Given exercise.
Check every line below for the string "part", and copy the lines that contain it.

******

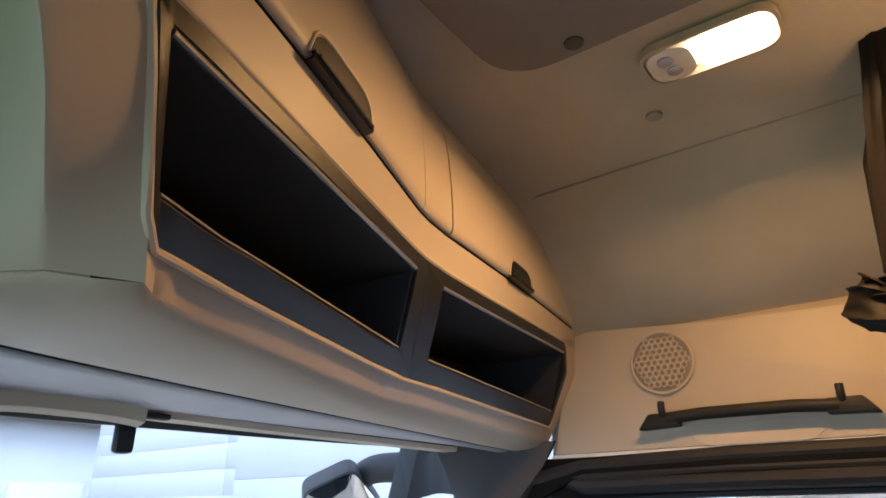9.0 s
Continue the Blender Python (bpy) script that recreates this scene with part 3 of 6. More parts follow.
SP = Plane((1.058, 0.403, 1.935), (0, -1, 0), (0, 0, 1))
spk = thing("speaker_grille", "round beige honeycomb loudspeaker grille", "speaker", (1.058, 0.403, 1.935))
part("rim", tube([SP.p(0.062 * math.cos(a), 0.062 * math.sin(a), 0.003) for a in [2 * math.pi * k / 48 for k in range(48)]], 0.003, 8, closed=True), CREAM, spk)
part("dark_back", disc(SP.p(0, 0, 0.001), SP.n, 0.06, 0.003, 40), HATCHTRIM, spk)
bm = bmesh.new()
cell = 0.0128
for i in range(-5, 6):
    for j in range(-6, 7):
        a, b_ = cell * (i + 0.5 * (j % 2)), cell * 0.866 * j
        if a * a + b_ * b_ < 0.0536 ** 2:
            pts = [(a + 0.0072 * math.cos(radians(60 * k + 30)), b_ + 0.0072 * math.sin(radians(60 * k + 30))) for k in range(6)]
            inn = [(a + 0.0050 * math.cos(radians(60 * k + 30)), b_ + 0.0050 * math.sin(radians(60 * k + 30))) for k in range(6)]
            join(bm, SP.ring(pts, inn, 0.002, 0.006))
part("honeycomb", bm, CREAM, spk, smooth=False)["kind"] = "stuff"

# coat bar over the door
bar = thing("coat_rail", "black plastic coat rail with two hooks above the door", "coat rail", (1.05, 0.25, 1.8))
part("bar", tube([(1.036, 0.40, 1.822), (1.033, 0.33, 1.825), (1.033, 0.18, 1.824), (1.036, 0.11, 1.819)], 0.0115, 12), BLACK, bar)
for y, s in ((0.425, 1), (0.085, -1)):
    part("foot", slab([(1.062, y + 0.035 * s, 1.803), (1.062, y + 0.012 * s, 1.832), (1.062, y - 0.045 * s, 1.832), (1.062, y - 0.045 * s, 1.806)], (-0.034, 0, 0), 0.005), BLACK, bar)
    part("hook", tube(spline([(1.034, y - 0.018 * s, 1.826), (1.026, y - 0.018 * s, 1.838), (1.028, y - 0.018 * s, 1.852)]), 0.007, 10), BLACK, bar)
rec = rounded([(0.37, 1.792), (0.34, 1.768), (0.16, 1.768), (0.13, 1.792), (0.15, 1.806), (0.35, 1.806)], 0.015)
part("recess", slab([(1.0585, y, z) for y, z in rec], (0.006, 0, 0)), FABRIC, bar, "pale recess under the rail")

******

Solved problem.
Continue the Blender Python (bpy) script that recreates this scene with part 3 of 6. More parts follow.
part("rim", tube([SP.p(0.062 * math.cos(a), 0.062 * math.sin(a), 0.003) for a in [2 * math.pi * k / 48 for k in range(48)]], 0.003, 8, closed=True), CREAM, spk)
part("dark_back", disc(SP.p(0, 0, 0.001), SP.n, 0.06, 0.003, 40), HATCHTRIM, spk)
part("honeycomb", bm, CREAM, spk, smooth=False)["kind"] = "stuff"
part("bar", tube([(1.036, 0.40, 1.822), (1.033, 0.33, 1.825), (1.033, 0.18, 1.824), (1.036, 0.11, 1.819)], 0.0115, 12), BLACK, bar)
    part("foot", slab([(1.062, y + 0.035 * s, 1.803), (1.062, y + 0.012 * s, 1.832), (1.062, y - 0.045 * s, 1.832), (1.062, y - 0.045 * s, 1.806)], (-0.034, 0, 0), 0.005), BLACK, bar)
    part("hook", tube(spline([(1.034, y - 0.018 * s, 1.826), (1.026, y - 0.018 * s, 1.838), (1.028, y - 0.018 * s, 1.852)]), 0.007, 10), BLACK, bar)
part("recess", slab([(1.0585, y, z) for y, z in rec], (0.006, 0, 0)), FABRIC, bar, "pale recess under the rail")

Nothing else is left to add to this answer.